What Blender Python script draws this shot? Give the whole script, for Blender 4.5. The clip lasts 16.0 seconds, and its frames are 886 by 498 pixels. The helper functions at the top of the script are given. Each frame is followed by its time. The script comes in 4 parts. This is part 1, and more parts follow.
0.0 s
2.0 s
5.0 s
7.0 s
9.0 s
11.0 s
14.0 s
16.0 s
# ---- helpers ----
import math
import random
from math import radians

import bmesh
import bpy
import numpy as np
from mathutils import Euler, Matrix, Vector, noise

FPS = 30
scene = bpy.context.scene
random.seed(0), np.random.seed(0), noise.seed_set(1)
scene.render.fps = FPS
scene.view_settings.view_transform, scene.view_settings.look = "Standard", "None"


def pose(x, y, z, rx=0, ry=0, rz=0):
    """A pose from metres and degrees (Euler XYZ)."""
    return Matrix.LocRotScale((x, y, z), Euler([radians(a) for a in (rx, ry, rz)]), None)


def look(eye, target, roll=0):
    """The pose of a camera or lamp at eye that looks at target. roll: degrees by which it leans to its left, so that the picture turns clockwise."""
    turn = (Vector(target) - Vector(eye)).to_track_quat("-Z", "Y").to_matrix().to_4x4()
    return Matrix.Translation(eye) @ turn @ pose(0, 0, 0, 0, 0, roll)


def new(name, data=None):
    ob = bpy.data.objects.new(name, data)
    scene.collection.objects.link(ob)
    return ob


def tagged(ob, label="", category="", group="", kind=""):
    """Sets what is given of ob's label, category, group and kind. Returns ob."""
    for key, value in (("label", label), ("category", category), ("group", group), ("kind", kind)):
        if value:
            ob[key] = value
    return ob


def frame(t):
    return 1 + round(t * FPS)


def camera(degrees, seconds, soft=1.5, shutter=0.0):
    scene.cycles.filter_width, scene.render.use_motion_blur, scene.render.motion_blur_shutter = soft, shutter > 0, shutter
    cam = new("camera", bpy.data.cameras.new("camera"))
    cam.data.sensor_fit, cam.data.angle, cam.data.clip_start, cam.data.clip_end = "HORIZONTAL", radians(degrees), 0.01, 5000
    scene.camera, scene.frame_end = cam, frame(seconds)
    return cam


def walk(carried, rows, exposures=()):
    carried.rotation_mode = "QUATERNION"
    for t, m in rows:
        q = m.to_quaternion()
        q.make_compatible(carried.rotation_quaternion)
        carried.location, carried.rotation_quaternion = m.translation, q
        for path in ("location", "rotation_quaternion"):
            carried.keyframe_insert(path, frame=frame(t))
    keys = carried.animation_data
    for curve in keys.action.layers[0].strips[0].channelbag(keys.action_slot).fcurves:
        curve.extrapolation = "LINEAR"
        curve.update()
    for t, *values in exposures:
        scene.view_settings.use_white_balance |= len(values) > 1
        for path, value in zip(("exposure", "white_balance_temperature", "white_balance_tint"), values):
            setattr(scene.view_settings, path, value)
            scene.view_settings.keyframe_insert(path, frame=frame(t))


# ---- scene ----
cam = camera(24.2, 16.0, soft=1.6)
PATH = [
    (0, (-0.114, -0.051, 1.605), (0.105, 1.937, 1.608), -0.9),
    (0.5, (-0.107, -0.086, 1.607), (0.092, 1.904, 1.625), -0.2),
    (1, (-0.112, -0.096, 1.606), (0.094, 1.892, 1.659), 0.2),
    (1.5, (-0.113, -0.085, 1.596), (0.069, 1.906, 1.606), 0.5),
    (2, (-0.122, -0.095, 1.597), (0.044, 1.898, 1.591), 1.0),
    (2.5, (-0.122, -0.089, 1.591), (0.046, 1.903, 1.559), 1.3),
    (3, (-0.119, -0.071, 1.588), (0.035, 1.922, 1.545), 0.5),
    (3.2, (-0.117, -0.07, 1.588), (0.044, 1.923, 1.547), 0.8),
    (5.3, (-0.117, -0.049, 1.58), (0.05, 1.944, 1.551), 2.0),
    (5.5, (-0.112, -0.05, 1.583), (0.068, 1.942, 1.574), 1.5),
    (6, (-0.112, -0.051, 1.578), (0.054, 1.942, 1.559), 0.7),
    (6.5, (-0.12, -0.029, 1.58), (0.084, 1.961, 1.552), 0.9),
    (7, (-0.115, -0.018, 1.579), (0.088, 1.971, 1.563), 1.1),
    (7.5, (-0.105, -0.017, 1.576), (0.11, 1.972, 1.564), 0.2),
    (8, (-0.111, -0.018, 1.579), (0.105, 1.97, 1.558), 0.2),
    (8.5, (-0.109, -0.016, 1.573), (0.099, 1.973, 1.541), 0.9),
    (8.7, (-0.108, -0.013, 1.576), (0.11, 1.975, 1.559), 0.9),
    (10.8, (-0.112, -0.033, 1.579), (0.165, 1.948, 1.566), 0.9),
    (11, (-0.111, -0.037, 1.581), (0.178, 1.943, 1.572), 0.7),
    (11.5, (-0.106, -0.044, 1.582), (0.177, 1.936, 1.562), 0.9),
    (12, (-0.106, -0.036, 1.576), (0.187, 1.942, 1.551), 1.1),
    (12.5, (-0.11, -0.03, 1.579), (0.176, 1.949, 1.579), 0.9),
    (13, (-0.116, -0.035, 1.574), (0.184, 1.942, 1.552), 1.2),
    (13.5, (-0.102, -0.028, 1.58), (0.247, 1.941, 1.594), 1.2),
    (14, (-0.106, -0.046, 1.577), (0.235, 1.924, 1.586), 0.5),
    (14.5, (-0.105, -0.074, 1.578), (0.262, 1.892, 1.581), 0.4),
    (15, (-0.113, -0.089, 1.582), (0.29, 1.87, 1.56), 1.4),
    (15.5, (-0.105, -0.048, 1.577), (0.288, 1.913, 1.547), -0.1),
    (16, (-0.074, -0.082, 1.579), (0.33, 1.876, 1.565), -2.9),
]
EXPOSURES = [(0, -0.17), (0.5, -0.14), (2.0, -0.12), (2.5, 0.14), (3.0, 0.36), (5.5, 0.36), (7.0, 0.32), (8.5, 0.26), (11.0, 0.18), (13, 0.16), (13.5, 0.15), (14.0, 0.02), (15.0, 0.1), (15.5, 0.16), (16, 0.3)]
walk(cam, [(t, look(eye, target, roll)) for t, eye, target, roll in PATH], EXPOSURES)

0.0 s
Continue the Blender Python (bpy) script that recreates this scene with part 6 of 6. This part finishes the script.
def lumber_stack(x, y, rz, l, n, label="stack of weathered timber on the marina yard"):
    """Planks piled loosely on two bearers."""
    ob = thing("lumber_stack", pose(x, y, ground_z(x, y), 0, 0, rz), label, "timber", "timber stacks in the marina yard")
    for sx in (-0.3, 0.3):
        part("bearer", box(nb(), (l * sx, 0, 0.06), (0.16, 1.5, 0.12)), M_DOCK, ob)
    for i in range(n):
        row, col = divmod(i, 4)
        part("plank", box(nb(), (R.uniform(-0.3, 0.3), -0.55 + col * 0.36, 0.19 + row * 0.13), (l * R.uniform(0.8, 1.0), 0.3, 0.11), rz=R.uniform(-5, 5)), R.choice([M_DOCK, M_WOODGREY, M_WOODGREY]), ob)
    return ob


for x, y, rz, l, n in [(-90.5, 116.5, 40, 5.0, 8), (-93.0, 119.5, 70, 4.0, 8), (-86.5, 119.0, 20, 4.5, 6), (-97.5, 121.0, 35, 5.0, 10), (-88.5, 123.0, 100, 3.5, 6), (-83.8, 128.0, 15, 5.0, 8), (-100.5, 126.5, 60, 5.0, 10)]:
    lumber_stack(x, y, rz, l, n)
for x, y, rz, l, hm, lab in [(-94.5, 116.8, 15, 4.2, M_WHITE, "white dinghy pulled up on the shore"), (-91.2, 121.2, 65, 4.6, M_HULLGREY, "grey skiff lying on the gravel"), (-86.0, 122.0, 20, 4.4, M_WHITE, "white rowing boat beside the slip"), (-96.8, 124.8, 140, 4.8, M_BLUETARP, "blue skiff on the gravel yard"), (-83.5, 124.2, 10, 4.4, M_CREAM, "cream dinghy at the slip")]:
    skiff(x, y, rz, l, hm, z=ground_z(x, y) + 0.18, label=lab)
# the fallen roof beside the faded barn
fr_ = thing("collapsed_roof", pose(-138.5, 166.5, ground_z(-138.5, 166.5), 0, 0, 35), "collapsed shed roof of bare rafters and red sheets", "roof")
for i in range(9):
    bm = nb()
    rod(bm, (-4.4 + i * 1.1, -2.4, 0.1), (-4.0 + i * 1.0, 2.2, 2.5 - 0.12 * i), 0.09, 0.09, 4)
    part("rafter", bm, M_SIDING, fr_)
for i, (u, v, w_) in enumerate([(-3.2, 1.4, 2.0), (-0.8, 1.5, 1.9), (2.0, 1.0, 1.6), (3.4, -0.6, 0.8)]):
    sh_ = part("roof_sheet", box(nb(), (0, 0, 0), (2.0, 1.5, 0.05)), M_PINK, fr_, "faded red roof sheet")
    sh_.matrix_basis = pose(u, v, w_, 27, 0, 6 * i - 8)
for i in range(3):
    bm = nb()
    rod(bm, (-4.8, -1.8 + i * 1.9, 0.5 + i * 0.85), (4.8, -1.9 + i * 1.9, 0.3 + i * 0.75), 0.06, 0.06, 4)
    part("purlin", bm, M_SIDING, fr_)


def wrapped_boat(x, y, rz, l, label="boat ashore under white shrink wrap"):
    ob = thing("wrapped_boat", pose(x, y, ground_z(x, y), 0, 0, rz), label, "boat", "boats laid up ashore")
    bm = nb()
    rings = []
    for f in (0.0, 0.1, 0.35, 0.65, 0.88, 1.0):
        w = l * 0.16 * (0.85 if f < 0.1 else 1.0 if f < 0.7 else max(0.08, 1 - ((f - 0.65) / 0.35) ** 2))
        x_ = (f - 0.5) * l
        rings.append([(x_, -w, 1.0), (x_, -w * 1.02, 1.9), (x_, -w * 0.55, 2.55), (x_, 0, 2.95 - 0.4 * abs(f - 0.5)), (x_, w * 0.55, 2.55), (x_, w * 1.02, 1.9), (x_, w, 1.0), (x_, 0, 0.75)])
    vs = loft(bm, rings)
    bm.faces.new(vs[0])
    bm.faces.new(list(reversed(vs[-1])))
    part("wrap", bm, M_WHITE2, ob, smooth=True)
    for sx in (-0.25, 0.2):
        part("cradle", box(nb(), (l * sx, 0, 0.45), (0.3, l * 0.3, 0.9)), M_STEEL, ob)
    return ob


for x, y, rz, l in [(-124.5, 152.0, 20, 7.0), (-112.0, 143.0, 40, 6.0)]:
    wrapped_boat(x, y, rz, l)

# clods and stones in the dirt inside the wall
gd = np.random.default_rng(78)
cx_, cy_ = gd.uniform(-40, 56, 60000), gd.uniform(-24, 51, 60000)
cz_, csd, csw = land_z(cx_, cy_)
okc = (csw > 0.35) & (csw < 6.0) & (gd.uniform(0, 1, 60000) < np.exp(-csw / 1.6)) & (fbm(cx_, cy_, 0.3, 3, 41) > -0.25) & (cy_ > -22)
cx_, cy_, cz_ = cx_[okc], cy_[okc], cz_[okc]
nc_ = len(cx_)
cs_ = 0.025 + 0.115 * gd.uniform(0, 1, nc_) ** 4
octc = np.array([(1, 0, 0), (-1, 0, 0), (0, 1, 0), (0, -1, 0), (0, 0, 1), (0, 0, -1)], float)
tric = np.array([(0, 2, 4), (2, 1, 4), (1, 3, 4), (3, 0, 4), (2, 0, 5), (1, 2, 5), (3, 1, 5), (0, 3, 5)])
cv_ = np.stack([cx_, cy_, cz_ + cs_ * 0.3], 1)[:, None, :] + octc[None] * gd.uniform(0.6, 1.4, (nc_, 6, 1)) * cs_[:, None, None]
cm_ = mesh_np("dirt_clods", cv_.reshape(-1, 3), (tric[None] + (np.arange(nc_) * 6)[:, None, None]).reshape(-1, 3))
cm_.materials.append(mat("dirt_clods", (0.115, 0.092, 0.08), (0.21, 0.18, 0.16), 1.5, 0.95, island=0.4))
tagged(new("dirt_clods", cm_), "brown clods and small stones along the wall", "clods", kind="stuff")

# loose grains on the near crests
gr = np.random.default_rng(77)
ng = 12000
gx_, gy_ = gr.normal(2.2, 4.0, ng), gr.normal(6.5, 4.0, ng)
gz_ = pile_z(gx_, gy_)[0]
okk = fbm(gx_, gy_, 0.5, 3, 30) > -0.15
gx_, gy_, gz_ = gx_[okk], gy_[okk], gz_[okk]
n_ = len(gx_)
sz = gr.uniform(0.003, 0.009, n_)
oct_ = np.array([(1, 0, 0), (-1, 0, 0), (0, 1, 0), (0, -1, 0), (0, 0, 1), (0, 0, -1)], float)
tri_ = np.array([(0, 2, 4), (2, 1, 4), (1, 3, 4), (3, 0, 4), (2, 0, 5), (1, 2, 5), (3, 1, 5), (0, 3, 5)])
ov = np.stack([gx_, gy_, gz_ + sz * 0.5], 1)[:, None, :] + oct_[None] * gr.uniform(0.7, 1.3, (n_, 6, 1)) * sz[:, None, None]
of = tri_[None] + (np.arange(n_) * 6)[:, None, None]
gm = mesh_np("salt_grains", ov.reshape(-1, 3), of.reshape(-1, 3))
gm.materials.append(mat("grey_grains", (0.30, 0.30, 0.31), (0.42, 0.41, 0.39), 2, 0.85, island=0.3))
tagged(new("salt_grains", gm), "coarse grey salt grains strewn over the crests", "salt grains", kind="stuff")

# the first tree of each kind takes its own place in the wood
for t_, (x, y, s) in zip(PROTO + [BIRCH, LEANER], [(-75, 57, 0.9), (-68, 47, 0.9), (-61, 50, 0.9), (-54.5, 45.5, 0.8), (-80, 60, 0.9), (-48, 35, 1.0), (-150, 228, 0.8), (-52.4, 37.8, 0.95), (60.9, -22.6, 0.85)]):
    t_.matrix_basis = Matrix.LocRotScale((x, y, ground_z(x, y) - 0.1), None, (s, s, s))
======
Your task is to output exactly the lines from the one with "curve.update()" through the one with "scene.view_settings.keyframe_insert(path, frame=frame(t))", counting both ends.

Solution to this task:
        curve.update()
    for t, *values in exposures:
        scene.view_settings.use_white_balance |= len(values) > 1
        for path, value in zip(("exposure", "white_balance_temperature", "white_balance_tint"), values):
            setattr(scene.view_settings, path, value)
            scene.view_settings.keyframe_insert(path, frame=frame(t))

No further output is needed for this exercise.